Meyer does not reject that God may put someone to the test, but follows James 1:13-14 in “his explicit denial that God entices to sin” (RINTS 9). That is, God desires steadfastness in testing. Yet, Meyer was also not satisfied with translations that abandon “temptation,” but offer “subject us not to the trial” (NAB), “and do not put us to the test” (NJB), or “and do not bring us to the test” (NEB) (RINTS 9), which are similar to what the Pope is suggesting.. Why? “There is also a countercurrent {in the NT and early Christianity} to the effect that trials and ordeals are inescapably part of our lot as human beings” (RINTS 10). Meyer does not suggest that the above three translations, and others like them, are thereby proven wrong, but “it nevertheless does offer grounds for doubt” (RINTS 10).  

Meyer’s suggestion takes insight from a Jewish prayer found in the later Babylonian Talmud  Berakoth 60b, which he understands as a parallel to the petition in the Lord’s Prayer. He writes,

“In morning and evening prayers that may well go back to the time of Jesus, we find:

Lead me/my foot not into the hands (=power) of sin,
And bring me not into the hands (=power) of guilt,
And not into the hands (=power) of temptation/trial(s),
And not into the hands (=power) of anything shameful.” (RINTS 10).
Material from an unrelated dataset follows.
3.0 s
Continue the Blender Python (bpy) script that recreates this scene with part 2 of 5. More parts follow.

Meyer says that there are four elements in this prayer that “run parallel to the Our Father petition under consideration: (1) the negative formulation, “Lead...not”; (2) the word “lead” (in the Jewish prayer, this is the causative (hiphil) of “to go”; (3) the expression “into”; (4) the series “sin, guilt, temptation, and anything shameful.” (RINTS 10). In this prayer from bBer 60b, Meyer says that there is clarity in that “the petitioner calls on God to keep him clear of the power of sin, guilt, etc., that is, to keep him from sinning” (RINTS 11).

This gives us parallels argues Meyer for the Greek phrases mē eisenegkēs hēmas (“lead us not”) and eis peirasmon (“into temptation”). The first phrase, he believes should be translated, “reflecting the Aramaic causative,” as “do not allow...to go,” and the second phrase as “into the hands (=power) of temptation/the test” (RINTS 11). He suggests that “the sense of the last petition of the Our Father, therefore, is not “save us from being put to the test!” but “save us from cracking under pressure of the test!” It is a petition that God save us not from being tested, but from ourselves, from our own weakness, our liability to fall into sin under pressure. If, as is probable, the peirasmos (at least originally) referred to the eschatological ordeal, the petition is that God keep us from falling away, from committing apostasy under pressure of persecution” (RINTS 11).
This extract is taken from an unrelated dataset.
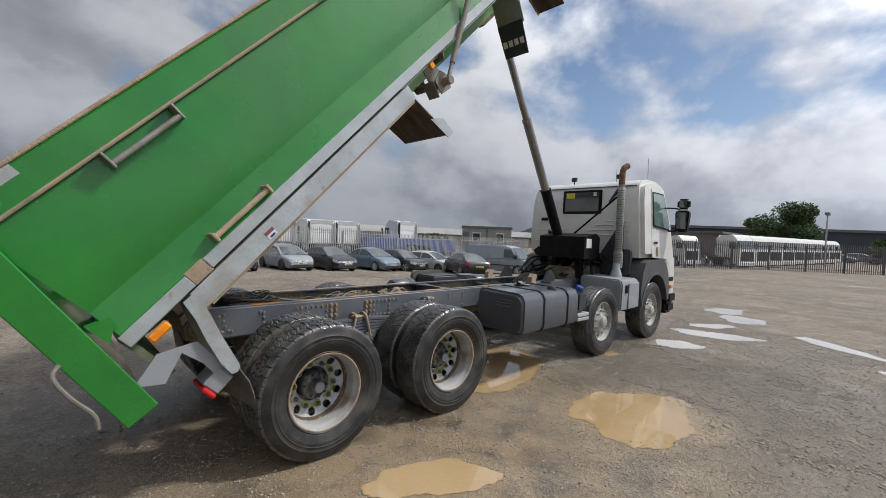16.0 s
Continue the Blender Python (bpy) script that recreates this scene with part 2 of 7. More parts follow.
def rubber(name, dust, spread, seed):
    """Wet worn rubber: black, patchily shiny, with dried mud and fine pale grit on it."""
    m = mat(name, (0.013, 0.0135, 0.0145), (0.022, 0.022, 0.023), 7, rough=0.2, coat=0.8, bump=0.0, spec=0.5)
    nt = m.node_tree
    N, L = nt.nodes.new, nt.links.new
    b = nt.nodes["Principled BSDF"]
    co = nt.nodes["Texture Coordinate"].outputs["Object"]
    mp = N("ShaderNodeMapping")
    mp.inputs["Location"].default_value = (seed, 2 * seed, 0)
    L(co, mp.inputs[0])

    def noise_(s, det=5.0, ro=0.6):
        n = N("ShaderNodeTexNoise")
        n.inputs["Scale"].default_value, n.inputs["Detail"].default_value, n.inputs["Roughness"].default_value = s, det, ro
        L(mp.outputs[0], n.inputs["Vector"])
        return n.outputs[0]

    def span(fac, a, z, lo=0.0, hi=1.0):
        n = N("ShaderNodeMapRange")
        for k, v in enumerate((a, z, lo, hi)):
            n.inputs[k + 1].default_value = v
        L(fac, n.inputs[0])
        return n.outputs[0]

    def times(x, y, op="MULTIPLY"):
        n = N("ShaderNodeMath")
        n.operation = op
        for k, v in enumerate((x, y)):
            if isinstance(v, float):
                n.inputs[k].default_value = v
            else:
                L(v, n.inputs[k])
        return n.outputs[0]

    def blend(fac, a, z):
        n = N("ShaderNodeMix")
        n.data_type = "RGBA"
        L(fac, n.inputs[0])
        for k, v in ((6, a), (7, z)):
            if isinstance(v, tuple):
                n.inputs[k].default_value = (*v, 1)
            else:
                L(v, n.inputs[k])
        return n.outputs[2]
    base = b.inputs["Base Color"].links[0].from_socket
    patchy = span(noise_(4.5), spread, spread + 0.22)
    film = times(patchy, span(noise_(70.0, 8.0, 0.75), 0.36, 0.60))
    col = blend(times(film, dust), base, (0.25, 0.235, 0.205))
    grit = times(span(noise_(300.0, 3.0), 0.63, 0.67), span(noise_(9.0), 0.40, 0.62, 0.12, 1.0))
    col = blend(times(grit, 0.85), col, (0.36, 0.345, 0.31))
    L(col, b.inputs["Base Color"])
    L(times(span(noise_(26.0), 0.30, 0.70, 0.16, 0.44), times(film, 0.35), "ADD"), b.inputs["Roughness"])
    bp = N("ShaderNodeBump")
    bp.inputs["Strength"].default_value, bp.inputs["Distance"].default_value = 0.9, 0.0030
    L(times(times(noise_(70.0), times(noise_(260.0, 3.0), 0.45), "ADD"), times(grit, 0.5), "ADD"), bp.inputs["Height"])
    L(bp.outputs[0], b.inputs["Normal"])
    L(bp.outputs[0], b.inputs["Coat Normal"])
    b.inputs["Coat Roughness"].default_value = 0.13
    return m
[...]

 Meyer then offers four possible translations of the final Our Father petition:

  1. “And keep us from falling when tested”;
  2. “And make us stand firm in (our) trials”;
  3. “And do not let us fall victim to the ordeal”;
  4. “And do not let us crack under pressure”. (RINTS 11).
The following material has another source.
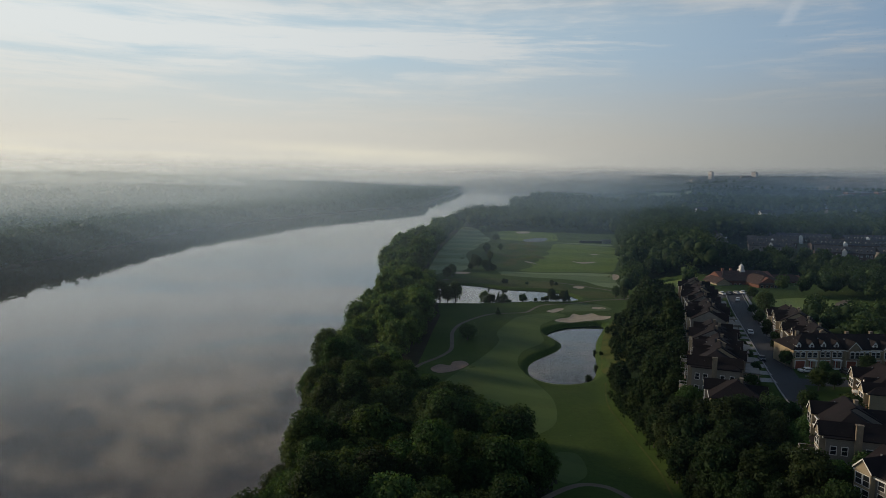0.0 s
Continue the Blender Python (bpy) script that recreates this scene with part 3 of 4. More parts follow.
def woods_left():
    r = np.random.default_rng(21)
    front = scatter(r, lambda y: bank_l(y) - 30, lambda y: bank_l(y) + 4.0, 360, 1750, 7.5)
    brush = [(float(bank_l(y)) + r.uniform(-0.5, 5.0), y) for y in np.arange(345, 1750, 2.2)]
    canopy("bank_brush", brush, r.uniform(2.8, 5.5, len(brush)), "low brush overhanging the far water's edge", 20, 1.2, 34, M_FAR_BANK)
    canopy("far_woods", front, r.uniform(6.5, 12.5, len(front)), "hazy wooded far bank of the river", 50, 1.5, 31, M_FAR_BANK)
    mid = scatter(r, lambda y: bank_l(y) - 150, lambda y: bank_l(y) - 31, 330, 1500, 11)
    canopy("far_woods", mid, r.uniform(8, 11.0, len(mid)), "hazy woodland behind the river bank", 22, 2.2, 33, M_FAR_BANK)
    back, size = [], []
    for d0, d1, y0, y1, st in ((150, 460, 300, 2200, 20), (460, 1100, 300, 3000, 34), (1100, 2600, 300, 4300, 60), (3, 900, 1750, 4300, 30)):
        pts = scatter(r, lambda y: bank_l(y) - d1, lambda y: bank_l(y) - d0, y0, y1, st)
        back += pts
        size += list(r.uniform(0.8, 1.05, len(pts)) * min(8.5 + st * 0.12, 16))
    canopy("far_woods", back, size, "misty forest behind the far river bank", 4, 3.0, 32, M_FAR_BANK)


def clear_of(pts, zones):
    p = np.array(pts)
    keep = np.ones(len(p), bool)
    for cx, cy, rx, ry in zones:
        keep &= ((p[:, 0] - cx) / rx) ** 2 + ((p[:, 1] - cy) / ry) ** 2 > 1
    return p[keep]


CLEAR = [(165, 308, 34, 38), (158, 384, 40, 30), (138, 352, 18, 26), (285, 555, 125, 95), (360, 565, 110, 100), (120, 400, 23, 30),
         (205, 1270, 95, 190), (345, 2310, 110, 380), (610, 2500, 130, 420), (430, 1520, 90, 150), (520, 1150, 60, 90)]


def woods_right():
    r = np.random.default_rng(22)
    strip = scatter(r, lambda y: bank_r(y) + 1.5, lambda y: wood_edge(y) - 2, 505, 890, 10)
    strip = [p for p in strip if r.random() < 0.8]
    tall = [(-64, 538), (-66, 551), (-57, 546), (-59, 562), (-66, 567), (-50, 556), (-55, 596), (-62, 612)]
    sizes = list(r.uniform(0.85, 1.75, len(strip))) + list(r.uniform(1.35, 1.7, len(tall)))
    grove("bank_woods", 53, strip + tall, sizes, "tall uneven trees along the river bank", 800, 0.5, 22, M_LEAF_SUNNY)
    side = clear_of(scatter(r, lambda y: slope_foot(y) + 3, lambda y: slope_foot(y) + 130, 405, 900, 9.5), CLEAR)
    low = np.where((side[:, 0] > 160) & (side[:, 1] < 560), 0.52, 1.0)
    canopy("side_woods", side, r.uniform(4.5, 12.0, len(side)) * low, "deep green woods beside the practice range", 260, 0.80, 42)
    end = scatter(r, lambda y: bank_r(y) + 3, lambda y: slope_foot(y) + 10, 905, 1200, 13)
    end = [p for p in end if r.random() < 0.8]
    canopy("end_woods", end, r.uniform(4.5, 13.0, len(end)), "dark woods closing the golf course", 130, 1.1, 43)
    town = [p for p in scatter(r, lambda y: 141 + (0 if y < 340 else -18), lambda y: 330, 178, 404, 8.5) if p[1] > 222 or p[0] > 160]
    town = clear_of(town, CLEAR)
    canopy("park_trees", town, r.uniform(4.2, 6.6, len(town)), "dark leafy trees round the houses and park lawn", 220, 0.6, 46)
    near = clear_of(scatter(r, lambda y: max(150, float(slope_foot(y)) + 130), lambda y: 430, 400, 900, 13), CLEAR)
    canopy("mid_woods", near, r.uniform(5.0, 9.5, len(near)) * np.where(near[:, 1] < 540, 0.55, 1.0), "deep green woods round the far rowhouses", 150, 1.0, 47)
    back, size = [], []
    for x0, x1, y0, y1, st in ((420, 800, 420, 1000, 18), (40, 900, 1200, 1900, 24), (900, 1800, 700, 1900, 40), (120, 2600, 1900, 3200, 46), (200, 3600, 3200, 4700, 55)):
        pts = clear_of(scatter(r, lambda y: max(x0, float(bank_r(y)) + 4, float(slope_foot(y)) + 130 if y < 900 else 0), lambda y: x1, y0, y1, st), CLEAR)
        back += pts.tolist()
        size += list(r.uniform(0.7, 1.05, len(pts)) * min(8.0 + st * 0.1, 16) * np.where(pts[:, 1] < 540, 0.52, 1.0) * np.where(pts[:, 1] > 2400, 0.5, 1.0))
    canopy("far_woods", back, size, "hazy wooded suburbs to the horizon", 14, 2.4, 44)
    over = scatter(r, lambda y: -200, lambda y: 900, 4250, 4750, 60)
    over = [p for p in over if p[1] > 4230 - 1.65 * (p[0] + 205)]
    canopy("horizon_woods", over, r.uniform(7, 10, len(over)), "misty woods beyond the river bend", 0, 1, 45)


woods_left()
woods_right()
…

I have combined 3. and 4. in my suggestion above, keeping the negative formulation of the Greek and the original, as I believe, eschatological context: “And do not let us crack at the time of the ordeal.” It is possible that something simpler or more straightforward like “And do not let us fall during the ordeal” captures the original petition more clearly. But what is certainly clear is that “Lead us not into temptation” and even the better “And do not bring us to the time of trial” (NRSV) are missing the original force of the petition. The Pope is right to desire changes in the translation. I highly recommend to him, and to all, Ben F. Meyer’s final book Reality and Illusion in New Testament Scholarship: A Primer in Critical Realist Scholarship (Collegeville, MN: The Liturgical Press, 1995) not just for these few pages, but for his numerous insights into the practice and theory of interpretation. After all, like Pope Francis, Meyer was trained as a Jesuit and, like Meyer, usually right.